There are a couple of Epstein’s points that are worthy of further consideration. One is the temptation many sales people feel to go around the rules set out by procurement on behalf of the organization. A standard part of any sourcing process is to make clear that going around procurement in any capacity once the process begins is grounds for elimination. Epstein makes the valid point that if you know your value proposition is not being heard because your procurement representative is a Peter Price – in other words a tactical buyer – what do you have to lose? You aren’t going to get selected by going through the front door, so you might as well venture a pass at the back.

More important, and harder to address, is the case of the value that has not yet been identified or earmarked for sourcing by procurement. As the interviewer asked, and as Epstein logically pointed out, if the organization has not yet defined a need, they won’t have assigned procurement to the spend (because it doesn’t exist) and that presents sales with the opportunity to go directly to the person that stands to gain the most from whatever the solution happens to be.

That leads sales to the complication of finding the right person and trying to get an audience with them – that must we can say is not for procurement to fix.

So regardless of how value oriented – Valerie Value in the conversation – the lead procurement person happens to be, if the organization is not aware of the solution, it will be very hard to bring it in house.

Part of this leads directly to some of the challenge we face in our analytic work. Whether spend analysis, or attempts at predictive analytics, you only know what you know, which is based on what has happened in the past.

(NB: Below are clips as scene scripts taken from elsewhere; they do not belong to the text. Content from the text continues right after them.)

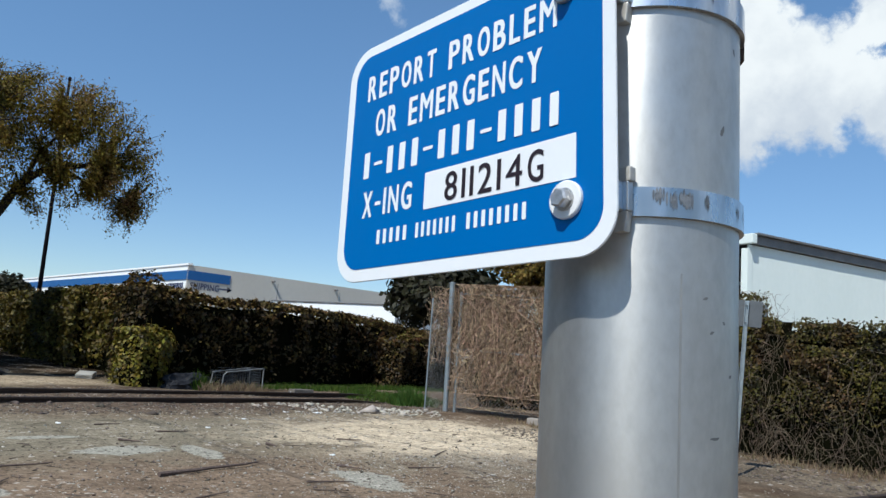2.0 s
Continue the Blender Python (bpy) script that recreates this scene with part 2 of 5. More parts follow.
M_TUFT = material("vivid_grass", ((0.055, 0.110, 0.018), (0.085, 0.145, 0.030)), 3.0, 0.7, 0, 0.0, 30.0, island=0.35, through=0.3, spec=0.2)
M_DRY_GRASS = material("dry_weed", ((0.14, 0.10, 0.06), (0.25, 0.185, 0.115)), 5.0, 0.9, 0, 0.0, island=0.35, through=0.2, spec=0.1)
M_WHITE_WALL = material("white_painted_metal", ((0.83, 0.875, 0.82), (0.76, 0.815, 0.76)), 0.5, 0.6, 0, 0.03, 9.0, 0.6, (1, 1, 0.6), spec=0.25)
M_TRAILER = material("white_trailer_panel", ((0.84, 0.84, 0.83), (0.77, 0.77, 0.75)), 1.2, 0.45, 0, 0.0, 14.0, 0.7, (1, 1, 0.3))
M_TRIM = material("grey_eave_trim", ((0.15, 0.145, 0.145), (0.22, 0.213, 0.21)), 2.0, 0.6, 0.2, 0.1, 20.0)
# shade of unlit insides as a near-black colour
M_INSIDE_SHADE = material("inside_shade", ((0.010, 0.009, 0.009), (0.020, 0.018, 0.017)), 2.0, 0.9, 0, 0.1)
M_STUCCO_WHITE = material("white_stucco", ((0.86, 0.86, 0.85), (0.80, 0.80, 0.78)), 0.12, 0.9, 0, 0.1, 3.0, 0.6)
M_STUCCO_BEIGE = material("beige_stucco", ((0.60, 0.55, 0.47), (0.54, 0.49, 0.42)), 0.12, 0.9, 0, 0.1, 3.0, 0.6)
M_BLUE_STRIPE = material("blue_stripe_paint", ((0.006, 0.095, 0.29), (0.005, 0.080, 0.25)), 0.3, 0.6, 0, 0.02)
M_NAVY = plain("navy_paint", (0.02, 0.03, 0.09), 0.6)
M_RED = material("faded_red_disc", ((0.072, 0.015, 0.013), (0.045, 0.011, 0.010)), 9.0, 0.6, 0, 0.05)
M_RUST = material("rusted_steel", ((0.042, 0.026, 0.020), (0.075, 0.046, 0.034)), 12.0, 0.85, 0.2, 0.3)
M_STAND_IN = material("stand_in_paint", ((0.085, 0.094, 0.090), (0.068, 0.075, 0.072)), 4.0, 0.4, 0, 0.05, 40.0)
M_RUBBER = plain("black_rubber_seal", (0.015, 0.015, 0.016), 0.7)
M_CONCRETE = material("cast_concrete", ((0.27, 0.255, 0.225), (0.34, 0.32, 0.285)), 2.0, 0.9, 0, 0.3, 40.0)
M_TYRE = plain("tyre_rubber", (0.022, 0.022, 0.024), 0.85)
M_ROOF_TILE = material("far_roof", ((0.20, 0.13, 0.10), (0.27, 0.18, 0.14)), 0.5, 0.9, 0, 0.2)


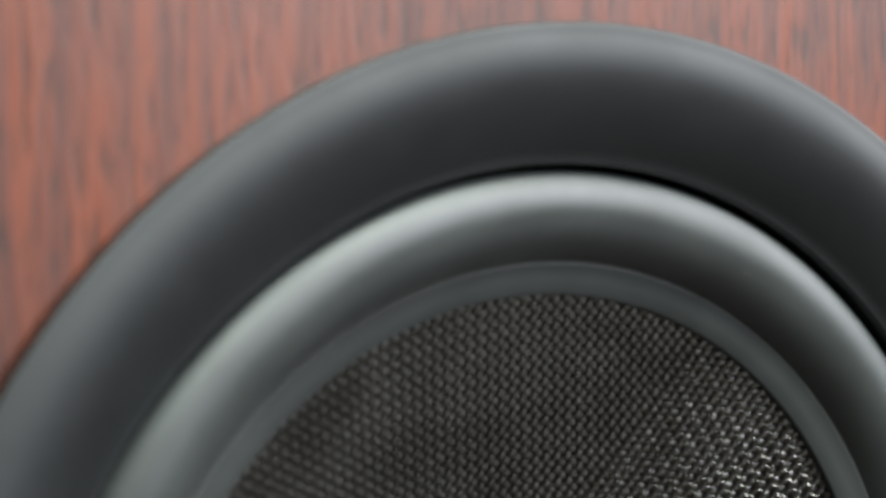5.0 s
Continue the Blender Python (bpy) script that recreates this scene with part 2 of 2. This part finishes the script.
def draped(a, b):
    """The place across the woofer's axis at which the point (a, b) of the flat cloth comes to lie; the cloth's own middle is a little off the axis."""
    quarter = (0 if b >= 0 else 3) if a >= 0 else (1 if b >= 0 else 2)
    p, q = (abs(a), abs(b)) if quarter in (0, 2) else (abs(b), abs(a))
    x, z = p + q * math.cos(BETA), q * math.sin(BETA)
    reach, turn = math.hypot(x, z) * FALL, TURN + (quarter + math.atan2(z, x) / BETA) * math.pi / 2
    return MID.x + reach * math.cos(turn), MID.y + reach * math.sin(turn)


SNAG = [Vector((0.057, -0.008)), Vector((0.0485, -0.016)), Vector((0.040, -0.031))]


def thread_runs(index, way):
    """The ribbons of one thread of the plain weave, laid along way 0 or 1, cut by the dome; each dips under every second crossing thread."""
    off, step, half = (index + 0.5) * PITCH, PITCH / 6, PITCH * WIDE
    count = int(SPAN / step) + 1
    runs, verts = [], []
    for k in range(-count, count + 2):
        u = k * step
        x, z = draped(u, off) if way == 0 else draped(off, u)
        if k > count or not R_IN < math.hypot(x, z) < R_OUT:
            if len(verts) > 4 * ROWS:
                runs.append(verts)
            verts = []
            continue
        loose = 1.0 + 4.0 * math.exp(-min((Vector((x, z)) - p).length for p in SNAG) ** 2 / 0.000016)
        v = off + 0.00012 * noise.noise(Vector((u * 22, off * 22, 5.1 * way))) + loose * (0.00005 * noise.noise(Vector((u * 60, off * 60, 7.3 * way))) + 0.00004 * noise.noise(Vector((u * 160, off * 160, 3.1 + way))))
        lift = LIFT * math.sin(math.pi * (u / PITCH + index + way)) + 0.00003 * loose * noise.noise(Vector((u * 200, off * 200, 9.0 + way)))
        wide = half * (1.0 + 0.08 * noise.noise(Vector((u * 300, off * 300, way))))
        for w, arch in ARCH:
            x, z = draped(u, v + w * wide) if way == 0 else draped(v + w * wide, u)
            r = math.hypot(x, z)
            inward = 1 - (lift + arch) * SLOPE * FALL / r
            verts.append((x * inward, -(cone_height(r) + (lift + arch) * FALL), z * inward))
    return runs


SPAN = 1.25 * (R_OUT + MID.length) / FALL
LAST = int(SPAN / PITCH)
for way, name in ((0, "warp_thread"), (1, "weft_thread")):
    for index in range(-LAST, LAST):
        for run in thread_runs(index, way):
            faces = [(ROWS * i + j, ROWS * i + j + 1, ROWS * i + j + ROWS + 1, ROWS * i + j + ROWS) for i in range(len(run) // ROWS - 1) for j in range(ROWS - 1)]
            mesh = bpy.data.meshes.new(name)
            mesh.from_pydata(run, [], faces)
            finish(name, mesh, M_THREAD, cone, "", True)

# ---- specks of dust and a loose fleck of fibre ----
bm = bmesh.new()
for r, a, size in ((0.0245, 175, 0.00022), (0.0205, -52, 0.0002), (0.012, -75, 0.00012), (0.018, 20, 0.0001), (0.022, -140, 0.00012), (0.009, 130, 0.0001), (0.0262, -20, 0.00016)):
    h = H_CAP + RISE - BALL + math.sqrt(BALL ** 2 - r ** 2)
    bmesh.ops.create_icosphere(bm, subdivisions=1, radius=size, matrix=Matrix.Translation((r * math.cos(radians(a)), -h, r * math.sin(radians(a)))) @ Matrix.Diagonal((1.4, 0.5, 0.8, 1)))
M_DUST = mat("pale_dust", (0.09, 0.09, 0.085), 0.8)[0]
tagged(part("dust", bm, M_DUST, dome, "pale specks of dust"), kind="stuff")
bm = bmesh.new()
for r, a, size in ((0.0738, -11, 0.00012), (0.0748, 12, 0.00009), (0.0716, -24, 0.00010), (0.0725, 64, 0.00010), (0.0752, 38, 0.00012), (0.0730, 118, 0.00009), (0.0745, -100, 0.00011)):
    h = -0.0041 - 0.0058 * ((0.0754 - r) / 0.0081) ** 2
    bmesh.ops.create_icosphere(bm, subdivisions=1, radius=size, matrix=Matrix.Translation((r * math.cos(radians(a)), -h, r * math.sin(radians(a)))) @ Matrix.Diagonal((1.3, 0.5, 0.9, 1)))
tagged(part("dust", bm, M_DUST, surround, "pale specks of dust"), kind="stuff")
bm = bmesh.new()
fleck = (-0.0380, 0.0193)
bmesh.ops.create_icosphere(bm, subdivisions=2, radius=0.00038, matrix=Matrix.Translation((fleck[0], -cone_height(math.hypot(*fleck)) - 0.0003, fleck[1])) @ Matrix.Diagonal((0.8, 0.6, 1.0, 1)))
part("fibre_fleck", bm, mat("bright_fibre", (0.5, 0.5, 0.5), 0.3, 0.6)[0], cone, "bright frayed fleck of fibre", True)

# ---- a dark break in the cloth, and the frayed ends of threads round the dome ----
# Dark blobs laid over the cloth stand in for broken fibres.
bm = bmesh.new()
for x, z, size in ((-0.0430, 0.0138, 0.0013), (-0.0414, 0.0130, 0.0008)):
    bmesh.ops.create_icosphere(bm, subdivisions=2, radius=size, matrix=Matrix.Translation((x, -cone_height(math.hypot(x, z)) - 0.0001, z)) @ Matrix.Diagonal((1.0, 0.5, 0.8, 1)))
part("fibre_break", bm, M_CONE, cone, "dark blobs standing in for a break in the fibres", True)

rnd = random.Random(4)
bm = bmesh.new()
for k in range(150):
    a = 2 * math.pi * (k + rnd.uniform(-0.4, 0.4)) / 150
    r0, long, lean, wide = 0.0288 + rnd.uniform(0, 0.0004), rnd.uniform(0.0008, 0.0024), rnd.uniform(-0.25, 0.25), rnd.uniform(0.00006, 0.00014)
    rings = []
    for i in range(4):
        r, turn, h = r0 + long * i / 3, a + lean * (i / 3) * long / r0, cone_height(r0 + long * i / 3) + 0.00055 - 0.0003 * abs(i / 3 - 0.4)
        w = wide * (1.0 - 0.25 * i) / r
        rings.append([bm.verts.new((r * math.cos(turn + d * w), -(h + e), r * math.sin(turn + d * w))) for d, e in ((-1, 0.0), (0, 0.00008), (1, 0.0))])
    for p, q in zip(rings, rings[1:]):
        for j in (0, 1):
            bm.faces.new((p[j], p[j + 1], q[j + 1], q[j]))
bmesh.ops.recalc_face_normals(bm, faces=bm.faces[:])
tagged(part("fibre_fringe", bm, M_THREAD, cone, "short frayed fibre ends along the dome's rim", True), kind="stuff")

As Christian Madsbjerg and Mikkel B. Rasmussenwrote in their book The Moment of Clarity, “Almost all data analysis is about crunching numbers from the past and extrapolating these numbers into the future. For obvious reasons, the past does not include data on things that haven’t happened or ideas that have not yet been imagined. As a result, data analysis of the future tends to underestimate or even ignore past events or conditions that can’t be measured while overestimating those that can.” The same is true of procurement’s efforts to manage spend and create value. It is hard to anticipate need or value in areas where it has not existed before. This is also the problem with using spend under management as a metric. There are not only unknown categories of spend not reflected in the denominator of that calculation, there are also discontinued categories of spend, if you will. That combination of unknowns makes it a less than accurate approach to measure procurement’s impact on the enterprise.

How does your organization handle new spend? Do the majority of sales people follow procurement’s rules of engagement or are you constantly fighting to hold the line? Do you consider yourself a Peter Price or a Valerie Value? Would the sales people you deal with agree?